Let’s say a user searches for a particular keyword and clicks on your ad, then later searches for the same term again and clicks back through to your website. Then they maybe search for something slightly different on their third occasion and click through, and maybe even then type in the name of your website, click your ad at that point and convert into a lead or a sale.
As the name suggests, last-click attribution places the whole value of that conversion on that final click, and no value was given to these earlier searches.
(04:50) Rather unsurprisingly, AdWords first-click attribution places all of the value of a conversion on the first click. Your brand would get no credit if the brand search was the user’s final click.
(05:27) A particular favourite of Mark’s, AdWords linear attribution divides a conversion between the number of clicks. It’s worth mentioning here that a conversion doesn’t just equal ‘1’ – if you have conversion values – which we would particularly recommend if you are an eCommerce store – then the value of that sale gets divided in exactly the same way. For example, if you process a £200 sale, then each click with an AdWords linear attribution model would get £50 and 0.25 of a conversion.
This means that you can start looking in more detail at all of the keywords across your ad groups and campaigns, as well as all of the keywords you’re bidding on and the products you have running in your Google Shopping and see where they actually add value in a much clearer way.
(07:26) AdWords position-based attribution comprises a mix of last click, first click and linear attribution.
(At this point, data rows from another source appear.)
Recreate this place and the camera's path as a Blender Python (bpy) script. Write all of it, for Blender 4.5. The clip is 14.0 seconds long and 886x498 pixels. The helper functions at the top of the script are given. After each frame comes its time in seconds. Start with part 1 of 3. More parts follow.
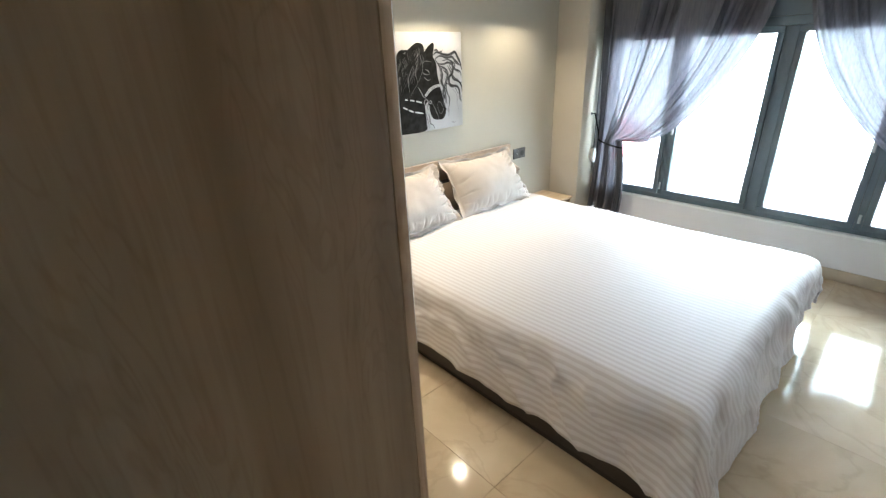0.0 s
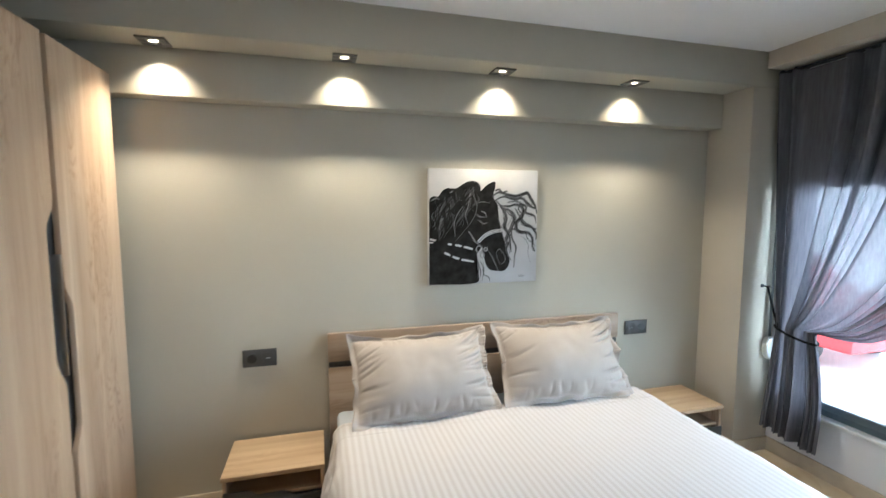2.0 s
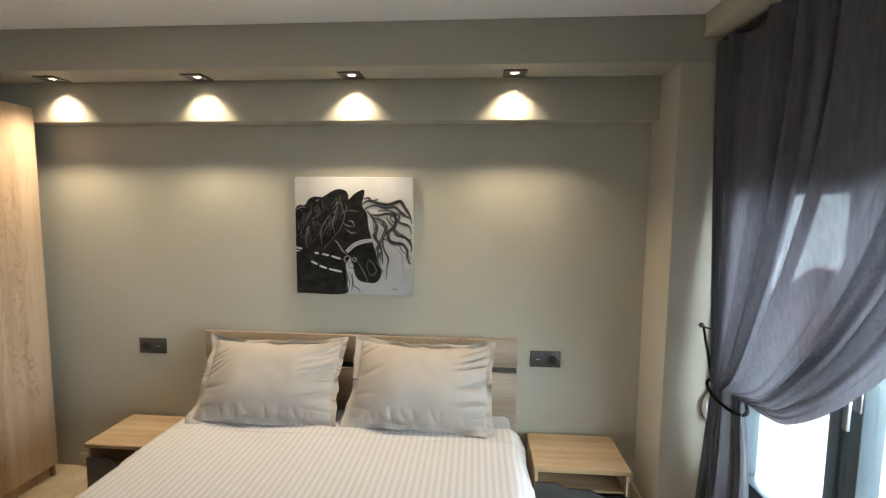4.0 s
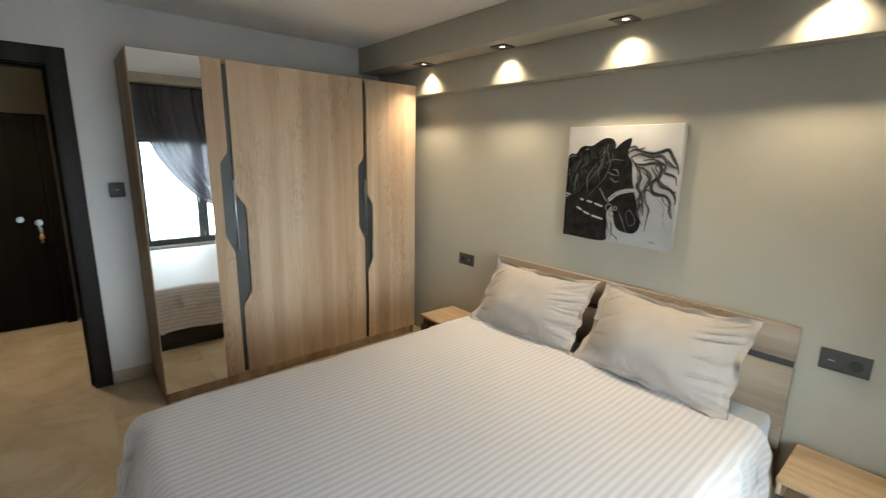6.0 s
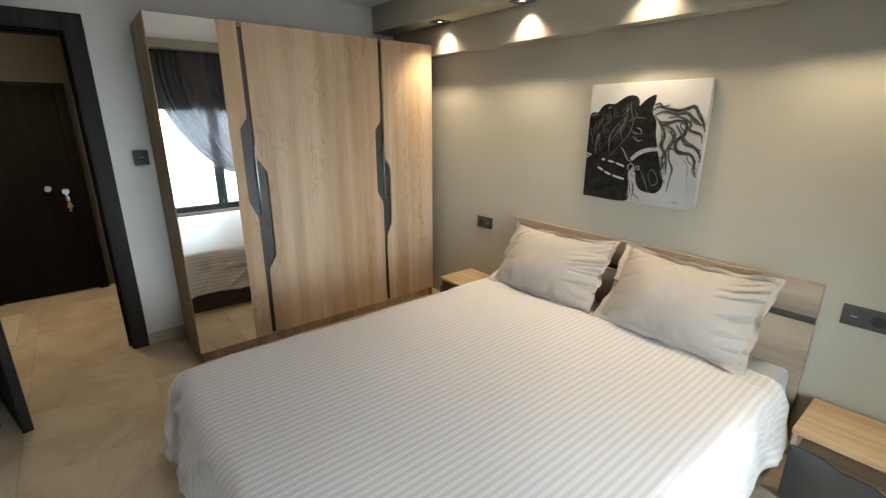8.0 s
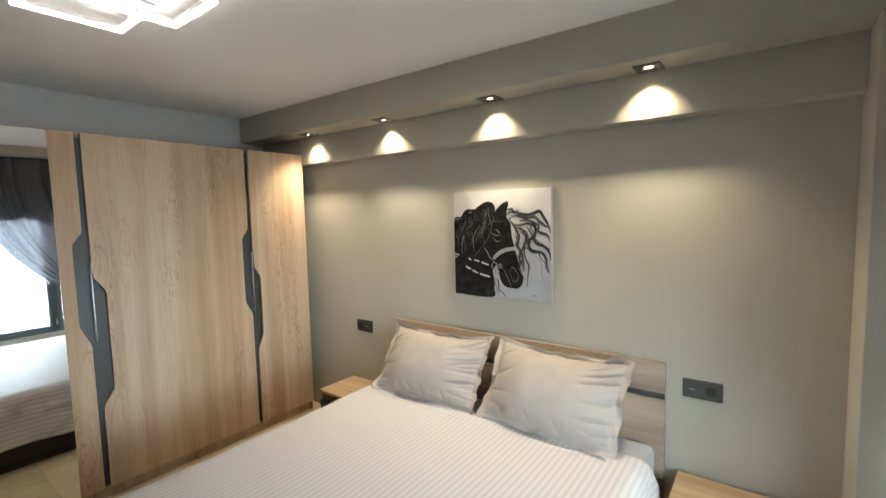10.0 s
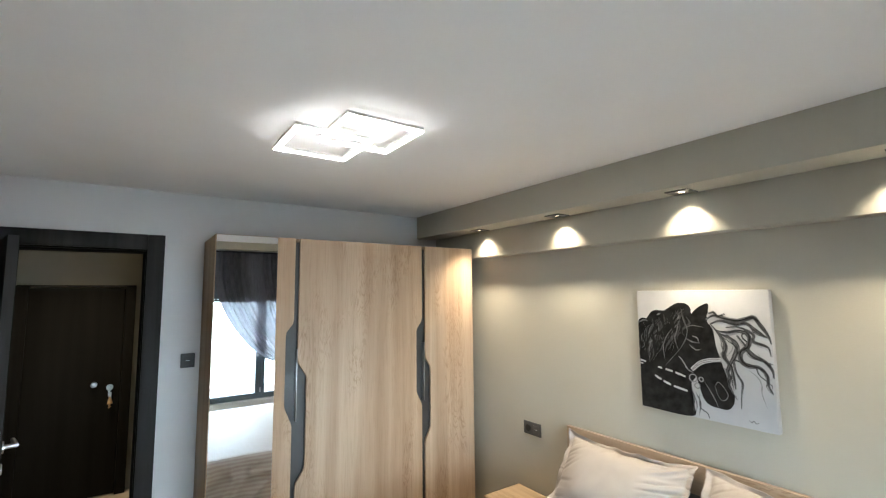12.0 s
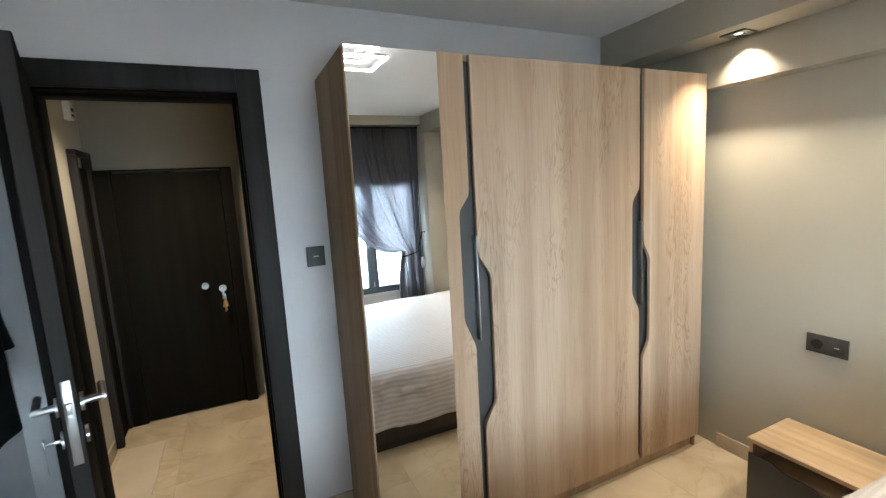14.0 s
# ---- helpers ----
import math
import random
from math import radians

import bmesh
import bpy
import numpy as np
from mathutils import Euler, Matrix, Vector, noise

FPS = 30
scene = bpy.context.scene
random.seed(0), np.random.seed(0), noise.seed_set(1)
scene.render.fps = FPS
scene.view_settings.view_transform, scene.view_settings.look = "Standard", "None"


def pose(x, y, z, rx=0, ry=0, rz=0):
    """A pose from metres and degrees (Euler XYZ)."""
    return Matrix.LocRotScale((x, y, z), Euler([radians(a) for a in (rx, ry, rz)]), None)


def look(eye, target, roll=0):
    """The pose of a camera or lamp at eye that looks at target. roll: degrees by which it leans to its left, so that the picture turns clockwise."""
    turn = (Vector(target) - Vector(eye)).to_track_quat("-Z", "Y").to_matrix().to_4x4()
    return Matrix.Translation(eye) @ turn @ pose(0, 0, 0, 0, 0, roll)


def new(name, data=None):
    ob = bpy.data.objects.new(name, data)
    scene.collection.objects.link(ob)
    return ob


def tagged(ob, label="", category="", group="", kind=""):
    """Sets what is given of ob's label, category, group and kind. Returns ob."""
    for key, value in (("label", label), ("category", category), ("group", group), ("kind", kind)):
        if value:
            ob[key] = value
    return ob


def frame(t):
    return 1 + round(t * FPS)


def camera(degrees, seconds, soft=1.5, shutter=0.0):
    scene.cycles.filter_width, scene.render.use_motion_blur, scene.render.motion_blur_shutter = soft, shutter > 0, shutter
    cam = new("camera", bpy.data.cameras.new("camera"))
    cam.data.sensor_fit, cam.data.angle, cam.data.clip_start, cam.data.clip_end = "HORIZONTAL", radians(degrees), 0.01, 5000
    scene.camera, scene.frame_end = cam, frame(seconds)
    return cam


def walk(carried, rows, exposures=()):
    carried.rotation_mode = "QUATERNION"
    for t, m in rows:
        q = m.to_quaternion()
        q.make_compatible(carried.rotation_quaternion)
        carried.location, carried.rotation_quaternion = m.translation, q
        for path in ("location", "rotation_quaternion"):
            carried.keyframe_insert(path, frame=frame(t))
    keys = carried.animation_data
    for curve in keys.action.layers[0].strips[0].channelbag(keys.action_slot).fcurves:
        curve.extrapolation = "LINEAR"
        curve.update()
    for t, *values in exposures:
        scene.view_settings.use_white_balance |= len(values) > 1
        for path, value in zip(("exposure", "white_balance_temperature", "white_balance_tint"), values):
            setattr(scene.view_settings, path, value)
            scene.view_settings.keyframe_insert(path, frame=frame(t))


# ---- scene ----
cam = camera(89.9, 14.0, soft=1.2, shutter=0.25)
PATH = [
    (0, (0.026, 0.066, 1.594), (1.239, 1.445, 0.802), -2.5),
    (0.5, (0.196, 0.111, 1.553), (1.304, 1.607, 0.823), -1.0),
    (1, (0.505, 0.229, 1.568), (1.316, 1.929, 0.897), -3.4),
    (1.5, (0.898, 0.15, 1.586), (1.25, 2.06, 1.106), -3.2),
    (2, (1.274, 0.211, 1.538), (1.8, 2.132, 1.356), -0.0),
    (2.5, (1.711, 0.213, 1.624), (2.124, 2.17, 1.648), -3.3),
    (3, (2.187, 0.132, 1.622), (2.446, 2.11, 1.484), -0.6),
    (3.2, (2.352, 0.14, 1.587), (2.654, 2.113, 1.463), -0.8),
    (4.25, (2.98, 0.225, 1.592), (2.65, 2.165, 1.392), 1.7),
    (5.3, (3.439, 0.364, 1.565), (2.507, 2.11, 1.281), 4.4),
    (5.5, (3.452, 0.33, 1.611), (2.276, 1.915, 1.289), 2.7),
    (6, (3.429, 0.228, 1.587), (1.946, 1.502, 1.168), 1.1),
    (6.5, (3.351, 0.113, 1.598), (1.728, 1.189, 1.143), -1.0),
    (7, (3.307, 0.064, 1.586), (1.606, 0.983, 1.075), -1.1),
    (7.5, (3.349, 0.115, 1.584), (1.731, 1.149, 1.026), -0.4),
    (7.7, (3.383, 0.146, 1.576), (1.828, 1.26, 0.989), -0.2),
    (8.75, (3.46, 0.185, 1.598), (2.10, 1.535, 1.145), -0.8),
    (9.8, (3.471, 0.253, 1.608), (2.302, 1.842, 1.28), -1.4),
    (10, (3.473, 0.267, 1.637), (2.28, 1.863, 1.47), -1.4),
    (10.5, (3.461, 0.257, 1.684), (2.197, 1.806, 1.613), -0.8),
    (11, (3.459, 0.258, 1.686), (2.085, 1.71, 1.634), -2.0),
    (11.5, (3.408, 0.228, 1.722), (1.837, 1.465, 1.787), -1.2),
    (12, (3.329, 0.197, 1.751), (1.689, 1.326, 1.95), -0.5),
    (12.5, (3.119, 0.123, 1.661), (1.468, 1.248, 1.557), -2.7),
    (13, (2.827, 0.098, 1.607), (1.066, 1.002, 1.322), -3.3),
    (13.5, (2.413, 0.207, 1.614), (0.579, 0.955, 1.338), -3.8),
    (14, (1.994, 0.166, 1.612), (0.201, 1.005, 1.332), -3.3),
]
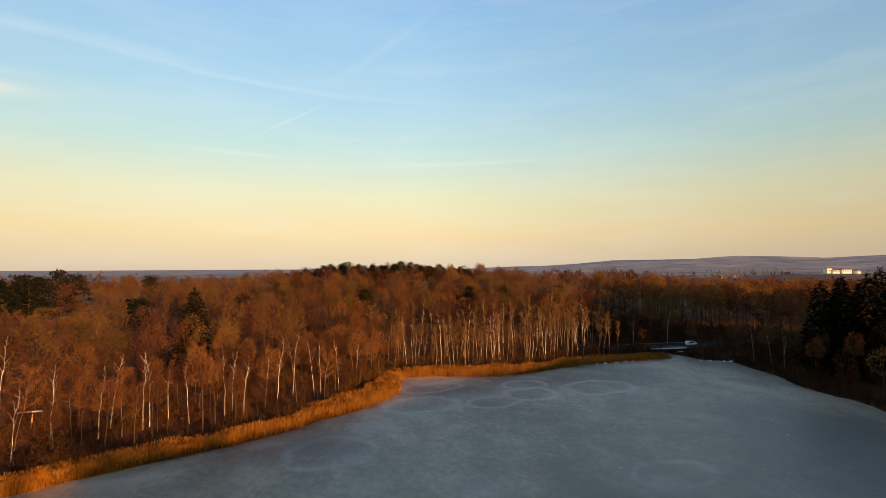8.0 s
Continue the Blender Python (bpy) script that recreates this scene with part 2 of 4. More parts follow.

For example, AdWords will attribute 40% of the conversion and the conversion value to the first click, 40% to the last click, and the remaining clicks in the middle will get an equal share of the remaining 20%. If a user only clicks twice before a conversion, the conversion value would be divided 50-50 between those clicks.
(08:16) With AdWords time-decay attribution, the earlier clicks get less of the value of the conversion, and as the user gets closer to converting the last click(s) get much more attribution.
(08:46) AdWords data-driven attribution’s is Google’s own creation, with AdWords deciding that a particular search term, time or device for a particular sale is more valuable than the first, second or third step. You will need quite a number of conversions in a one-month period to qualify for data-driven attribution, so you might find that it is greyed out in your AdWords account until you qualify.
There’s no right or wrong way of doing this – you really have to look at your data and decide which is the best model for you and your data, products and website.
(10:21) AdWords Attribution Modelling Reports will allow you to compare the data with the different AdWords attribution models, and therefore determine which AdWords attribution model is going to be much more appropriate for your business.
You can use the Attribution Modelling Report to look at the number of conversions, the cost per conversion and then the Return on Ad Spend (RoAS) – the RoAS equals the amount you made from sales divided by the cost of achieving those sales. You can also change the history window which will have an impact on your data. This will be handy as some of your sales may have a larger sales funnel that exceeds the default view of 30 days.
The Attribution Modelling Report becomes much more important if you are working on an AdWords account where there are considerably more clicks, and where your desired conversion is a much more technical or expensive sale or enquiry.
(15:58) So how do we change the AdWords attribution model? It’s actually pretty simple. Once you’ve gone through the Attribution Modelling Report and you’ve decided which is the right method of attributing the conversions for your data, you need to head to the Conversions section of your Google AdWords account settings, find the conversion that you want and edit its settings to have the attribution model that you want.
Please note: this change will only take effect from the point that you change it, so you won’t suddenly see different conversion values in your AdWords campaign historically.
(17:28) Quite a lot of Google AdWords accounts will import the conversion tracking – or Goals – from Google Analytics. For Google AdWords campaigns, we would strongly recommend using Google AdWords native conversion tracking – this would only track data and clicks from your ads, as opposed to including clicks from any other sources – whether that’s through email, social media, Google Shopping, Bing Ads or otherwise.
You may think this will lead to over-reporting, but you should only really be accounting for traffic from non-AdWords sources when you want to look at the ‘wider picture’ and see more detail about the value between your different channels.